Prase the LORD.” (Psalm 116:7, 17-19)

I’m a week and a half into my job search. It’s one of those things in life that you enter with no idea how long it will take to “complete” because it’s not just up to you.  (Come to think of it, in that way it’s similar to the desire to be married – except that at least there are straight-forward ways to “put yourself out there,” network, and negotiate a new job quickly once you find it, whereas the process of finding a spouse is so much tougher to navigate!)  You don’t want to read all the places I’ve tried and responses I’ve gotten or am still waiting to get, and I don’t want to go back over them for that matter.  Job hunting is one of my least favorite things to do, within the realm of my current experience, but I want to focus on TRUST, and resting in what God has done, what he has said he will do, and Who he is in my life.

“Be at rest once more, O my soul, for the LORD has been good to you!”

I want this to be my verse for the job hunt.  He has done so much just in this transition, in addition to all he’s done before in my life, and in addition to his great works of salvation and sanctification in my life.

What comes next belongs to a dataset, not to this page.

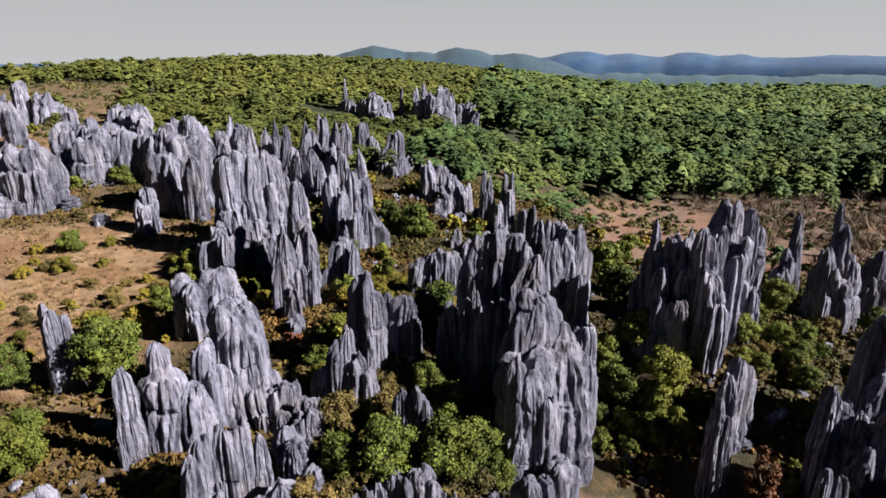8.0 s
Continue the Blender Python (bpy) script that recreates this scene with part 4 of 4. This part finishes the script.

:Realizing that I’m a more qualified, experienced job hunter than last time I sought a job in the US right out of college and then right after being fired from my first job. It’s funny to actually feel like I’m competent at some things.
:Safe flight and luggage all arriving without extra luggage fees
:Comfortable, familiar, and convenient place to stay until I find that job (the house where I grew up)
:Time with family, one-on-one and together
:Generous amount of money in the bank. I am quite capable of spending it WAY too easily and quickly, but I’m trying to be careful and not immediately go out and replace everything I parted with in Qingdao before moving back, nor grab at every special-to-this-location experience such as egg rolls, movies, or Busch Gardens
:Able to give joyfully to various places, thanks to the aforementioned money in the bank
:Car to drive, generally in good shape, and money to rent my dream car (Prius) for a road trip in July
:Plans to see people from fellowship and honor a friend’s wedding on that road trip in July
:Technology to stay connected with friends who are traveling for the summer or still in China, including what I *think* is a good cell plan
:Various international interactions – a party with people who live internationally, a weekly outreach to international students who are working at the beach for the summer, weekly prayer and hearing reports from missionaries,… even just checking that the food is gluten free for mom in Chinese and having the waitress easily switch languages with me, somehow that made me even happier than when people stop to exclaim over my language abilities. J (Plus it was almost like real Chinese food, not just American Chinese food – I’m grateful to the friend of a friend at the party who recommended this new place!)
:And best of all, supportive people – Michelle J, Eric W, Joan C, Beth F & others in that group, my family, and maybe a new friend or two.

“I will sacrifice a thank offering to you and… fulfill my vows to the LORD in the presence of all his people,…” When I first read this I thought, “When I finish my job hunt, that’s what I will surely do!” But reflecting back on verse 7 and how the Lord has been good to me, I want to thank him NOW before others!  God, you are so overwhelmingly good to me!  My soul CAN rest in you for the future without worry, because I have seen your generous blessing and guidance in my life as well as in the lives of others* and in your Word.

*Footnote: I’ve been reading “Goforth of China,” and I highly recommend it! It had me crying on the plane in conviction and joy, and standing in awe of what God can and will do through one life to touch tens and hundreds of thousands, and how he worked mightily in China ten or eleven decades ago.